Joel I. Cohen, Music Director Emeritus of Boston Camerata and Artistic Director and founder of Camerata Mediterranea, was the concert’s host and organizer. He spoke about music’s ability to impact global issues.

“Little children respond to musical sounds with a smile or a tapping foot. It’s so basic within humanity. It has the gift of federating people,” Cohen said. “They hear something they may not have heard otherwise — the Arabic mode, a weird instrument — and say, ‘I can relate to that.’”

No ordinary fundraising event, the benefit kicked off with a Sephardic-Moroccan piece, “Criado, Hasta Cuando.” The pieces that followed were of medieval, renaissance, and contemporary origins, and genres spanned from opera to modern nativity music. Instruments included the tiple (the Colombian national instrument) and Venezuelan harp. A song performed by soprano Anne Azéma, flautist Jesse Lepkoff, and nay player Boujemaa Razgui echoed off the church’s walls.

The Cambridge Legal Defense Fund and the Refugee and Immigrant Center for Education and Legal Services (RAICES) received all the proceeds from the concert, which was organized as a surprise for the two organizations. Geeta Pradhan, President of the Cambridge Community Foundation and leader of the Cambridge Legal Defense Fund, said she was was deeply touched by the sentiment and effort of the Memorial Church and Camerata Mediterranea to put together the concert.
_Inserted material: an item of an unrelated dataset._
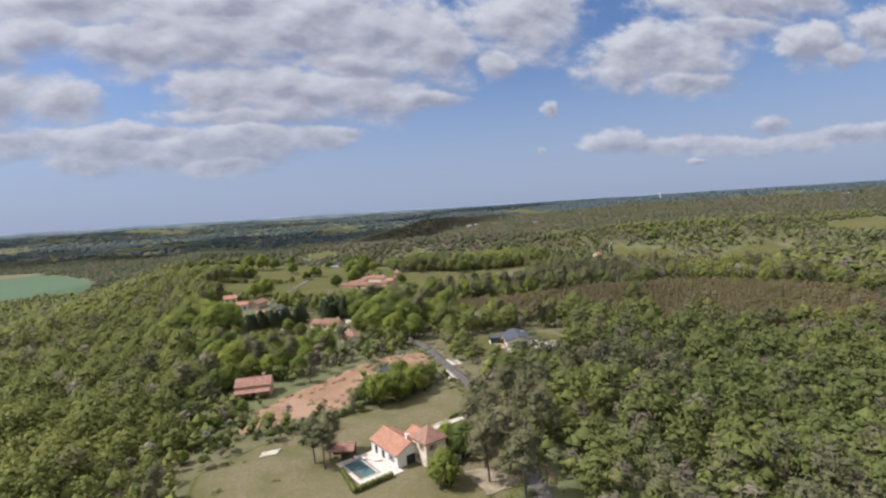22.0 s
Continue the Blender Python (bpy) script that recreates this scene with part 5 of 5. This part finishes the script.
# white stones, drive edges and small things about the villa
patch("drive", [(-45.5, 626), (-46, 623.4), (-56, 619.8), (-64, 616.0), (-65, 617.4), (-57, 621.6)], CHALK, "pale gravel drive between lawn and villa", "drive", 0.2)
patch("lay_by", [(-44, 676), (-39.5, 674), (-39.5, 668), (-43, 668)], CHALK, "pale gravel lay-by beside the lane", "lay-by", 0.25)
patch("lay_by", [(-47, 664), (-44.5, 662), (-44.5, 653), (-47.5, 655)], CHALK, "pale gravel strip beside the lane", "lay-by", 0.25)
patch("sand_pit", [(-101.5, 617.5), (-97.5, 618.2), (-97, 620.6), (-101, 620.2)], CHALK, "round pale sandy patch on the lawn", "sand", 0.18)
patch("bare_yard", [(-58, 596), (-49, 595), (-48, 587), (-56, 586)], DIRT, "bare brown yard beside the villa", "yard", 0.16)


def boulder(x, y, r, seed, label, group):
    """A rough broken stone."""
    g = np.random.default_rng(seed)
    v = ICO_V * (1 + g.normal(0, 0.16, (12, 1))) * (r, r * 0.8, r * 0.6)
    ob = new("boulder", np_mesh("boulder", v, ICO_F, [RUBBLE]))
    ob.matrix_basis = pose(x, y, float(ground_z(x, y)) + r * 0.25, 0, 0, seed * 47)
    return tagged(ob, label, "rock", group)


g = np.random.default_rng(5)
for i in range(14):
    boulder(-58.5 + g.normal(0, 1.6), 687.5 + g.normal(0, 1.3), g.uniform(0.4, 1.1), i, "pale broken rock heaped at the building plot", "heap of rocks")
for i in range(18):
    u = i / 17
    boulder(-55 - 9 * u + g.normal(0, 0.2), 623 - 4.4 * u, g.uniform(0.3, 0.55), 40 + i, "pale edging stone along the drive", "edging stones of the drive")
for i in range(6):
    a = 0.35 + i * 0.36
    boulder(-12 + 15 * math.cos(a + 0.6), 692 + 9 * math.sin(a + 0.6), g.uniform(0.25, 0.4), 70 + i, "white edging stone round the bungalow's lawn", "edging stones of the lawn")
c, n = along(ROAD_HEATH, 2.2)
for i in list(range(42, 58)) + list(range(62, 70)) + list(range(80, 88)):
    q = c[i] + n[i] * (3.0 + g.normal(0, 0.5))
    boulder(float(q[0]), float(q[1]), float(g.uniform(0.3, 0.75)), 100 + i, "pale broken stone on the road's bank", "rubble of the road's bank")


def hedge(pts, wide, high, label):
    """A clipped hedge along a line."""
    c, n = along(pts, 0.9)
    b, g = Build(), np.random.default_rng(int(pts[0][0] * 3) % 97 + 2)
    for (x, y) in c:
        z = float(ground_z(x, y))
        b.ball(g, (x, y, z + high * 0.45), (wide * 0.5, wide * 0.5, high * 0.5), 0.12)
        b.leaves(g, (x, y, z + high * 0.5), (wide * 0.6, wide * 0.6, high * 0.55), 22, 0.2)
    v, f, s, o = b.done()
    o = v - np.vstack(b.c)
    o /= np.linalg.norm(o, axis=1)[:, None] + 0.01
    return tagged(new("hedge", np_mesh("hedge", v, f, [OAK], tint=np.full(len(v), 0.35), outward=o)), label, "hedge")


hedge([(-80.6, 595.2), (-73.0, 598.6)], 1.3, 1.3, "clipped green hedge at the end of the pool")
hedge([(-82.8, 604.6), (-80.6, 595.4)], 1.1, 1.2, "clipped green hedge along the pool")
hedge([(-67, 743), (-63, 728), (-66, 716)], 1.6, 2.0, "dark green hedge beside the tiled house")
hedge([(-54, 624), (-47, 629)], 1.0, 0.9, "low green hedge along the drive")
hedge([(-100, 803), (-92, 797), (-86, 790)], 1.4, 1.6, "rough green hedge along the lane")


# ---- small things in the fields ----


def utility_pole(x, y, yaw, high):
    p = base("utility_pole", x, y, yaw, "grey wooden utility pole with a crossarm", "pole", "utility poles")
    part("shaft", Solid().post(0, 0, -0.8, high, 0.15, 0.1), PALE_BARK, p)
    part("crossarm", Solid().box(-0.7, 0.7, -0.06, 0.06, high - 0.5, high - 0.38), TIMBER, p)
    for k in (-0.6, 0, 0.6):
        part("insulator", Solid().post(k, 0, high - 0.38, high - 0.2, 0.05, 0.04, 6), RENDER_WHITE, p)


utility_pole(-128, 851, 20, 8.5)
utility_pole(-113, 905, 20, 8.0)
utility_pole(84, 113, 80, 8.5)
w = base("water_tower", 1530, 2772, 0, "white concrete water tower on the far ridge", "water tower")
part("shaft", Solid().post(0, 0, -2, 20, 2.6, 2.1, 16), RENDER_WHITE, w)
part("tank", Solid().post(0, 0, 20, 24, 2.6, 5.6, 20).post(0, 0, 24, 26.5, 5.6, 5.4, 20), RENDER_WHITE, w)
part("roof", Solid().post(0, 0, 26.5, 27.6, 5.5, 0.8, 20), METAL, w)
m = base("salt_stand", -33.8, 859.8, 12, "pale concrete well head with a thin post", "well")
part("base_block", Solid().box(-0.9, 0.9, -0.7, 0.7, -0.3, 0.5).post(0.1, 0, 0.5, 0.75, 0.5, 0.4), CHALK, m)
part("post", Solid().post(-0.5, 0.3, 0.5, 5.0, 0.09, 0.06), PAVING, m)
part("trough", Solid().box(1.0, 2.6, -0.4, 0.3, -0.2, 0.45), RENDER_WHITE, m)
m = base("marker_stake", 8.8, 925.3, 0, "leaning white marker stake in the meadow", "stake")
part("shaft", Solid().hull([(-0.15, -0.15, -0.3), (0.15, -0.15, -0.3), (0.15, 0.15, -0.3), (-0.15, 0.15, -0.3)], [(-1.0, -0.1, 2.0), (-0.75, -0.1, 2.0), (-0.75, 0.1, 2.0), (-1.0, 0.1, 2.0)]), RENDER_WHITE, m)
for i in range(16):
    a = i * 0.3927
    boulder(8.4 + 2.6 * math.cos(a), 864.1 + 2.4 * math.sin(a), 0.42 + 0.2 * ((i * 7) % 3) / 2, 200 + i, "pale stone in a ring on the dry meadow", "ring of stones")
for i in range(12):
    boulder(9 + i * 1.1 + g.normal(0, 0.7), 850 + i * 0.35 + g.normal(0, 0.7), g.uniform(0.3, 0.75), 230 + i, "pale field stone on the dry meadow", "field stones")
n = 26
thicket("field_bushes", shrub, 0, g.uniform(6, 33, n), 849 + g.normal(3, 2.5, n), g.uniform(0.5, 1.2, n), [SHRUB, BARK], "low scrub bushes among the field stones", "shrubs", g)


def dead_tree(x, y, high, lean, label):
    """A tall bare trunk with broken limbs."""
    t = base("dead_tree", x, y, 57 * x, label, "tree", "dead trees at the plantation's edge")
    b, q = Build(), np.random.default_rng(int(abs(x * 10)))
    top = np.array((lean, 0.4 * lean, high))
    b.tube((0, 0, -0.5), top * 0.5 + (0.15, 0.1, 0), 0.2, 0.14, 6)
    b.tube(top * 0.5 + (0.15, 0.1, 0), top, 0.14, 0.03, 5)
    for i in range(9):
        s = top * q.uniform(0.4, 0.97)
        b.tube(s, s + q.normal(0, 1.1, 3) * (1, 1, 0.4) + (0, 0, 0.7), 0.05, 0.012, 3)
    v, f, s, o = b.done()
    o = new("trunk", np_mesh("trunk", v, f, [PALE_BARK]))
    o.parent = t
    return t


for i in range(13):
    dead_tree(8.3 + g.normal(0, 5), 786 + g.normal(0, 3), g.uniform(8, 13), g.normal(0, 1.2), "pale dead pine trunk at the plantation's edge")
for i in range(12):
    dead_tree(90 + g.normal(0, 7), 790 + g.normal(0, 3), g.uniform(9, 13), g.normal(0, 0.8), "pale dead trunk among the pines")

# weeds and bushes over the bare plots, the gardens and along the lane
for poly, n, lo, hi, leaf, label in ((VILLA_EARTH, 60, 0.3, 0.8, SHRUB, "scattered weeds on the bare building plot"), (YARD_EARTH, 40, 0.3, 0.8, SHRUB, "scattered weeds on the bare building plot"),
                                     (HAMLET_LAWN, 120, 0.25, 0.8, SHRUB, "low shrubs and flower beds in the gardens"), (VILLA_LAWN, 30, 0.3, 0.7, OAK, "small clipped shrubs on the villa's lawn"),
                                     (BLACK_LAWN, 14, 0.3, 0.6, OAK, "small shrubs on the bungalow's lawn"), (FARM_DRY, 60, 0.2, 0.6, SHRUB, "tussocks and thistles on the dry meadow")):
    px, py = np.array([q[0] for q in poly]), np.array([q[1] for q in poly])
    x, y = g.uniform(px.min(), px.max(), n * 4), g.uniform(py.min(), py.max(), n * 4)
    edge_of = from_line(x, y, poly + poly[:1])
    ok = inside(x, y, poly) & (g.uniform(0, 1, len(x)) < np.exp(-edge_of / 6)) & (from_line(x, y, LANE) > 3)
    for cx, cy, cr in CLEAR:
        ok &= (np.hypot(x - cx, y - cy) > cr * 0.85) | (poly is VILLA_EARTH)
    thicket("weeds", shrub, 0, x[ok][:n], y[ok][:n], g.uniform(lo, hi, len(x[ok][:n])), [leaf, BARK], label, "shrubs", g)
c, n = along(LANE, 1.6)
for side in (-3.4, 3.4):
    q = c + n * (side + g.normal(0, 0.7, (len(c), 1)))
    keep = g.uniform(0, 1, len(q)) < 0.6
    thicket("roadside_bushes", shrub, 0, q[keep, 0], q[keep, 1], g.uniform(0.3, 0.9, keep.sum()), [SHRUB if side < 0 else OAK, BARK], "rough grass and bushes along the lane", "shrubs", g)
“You help one family and you help generations,” Pradhan said.

Edward E. Jones, Gund University Organist and Choir Master, said he sees advocacy and music as “going hand in hand.”

“I feel that choral music especially is one of the great equalizers because you don’t need money for it. Everyone can sing,” Jones said.

“I’m an immigrant. I’m a citizen now, but I came over here. America is the great land of opportunity. That’s the way this country was founded.” Jones said. “I think people forget that today. Right now, in the terms of just responsibility to your fellow human being, we all have a moral obligation to be thinking about these things and doing something about it.”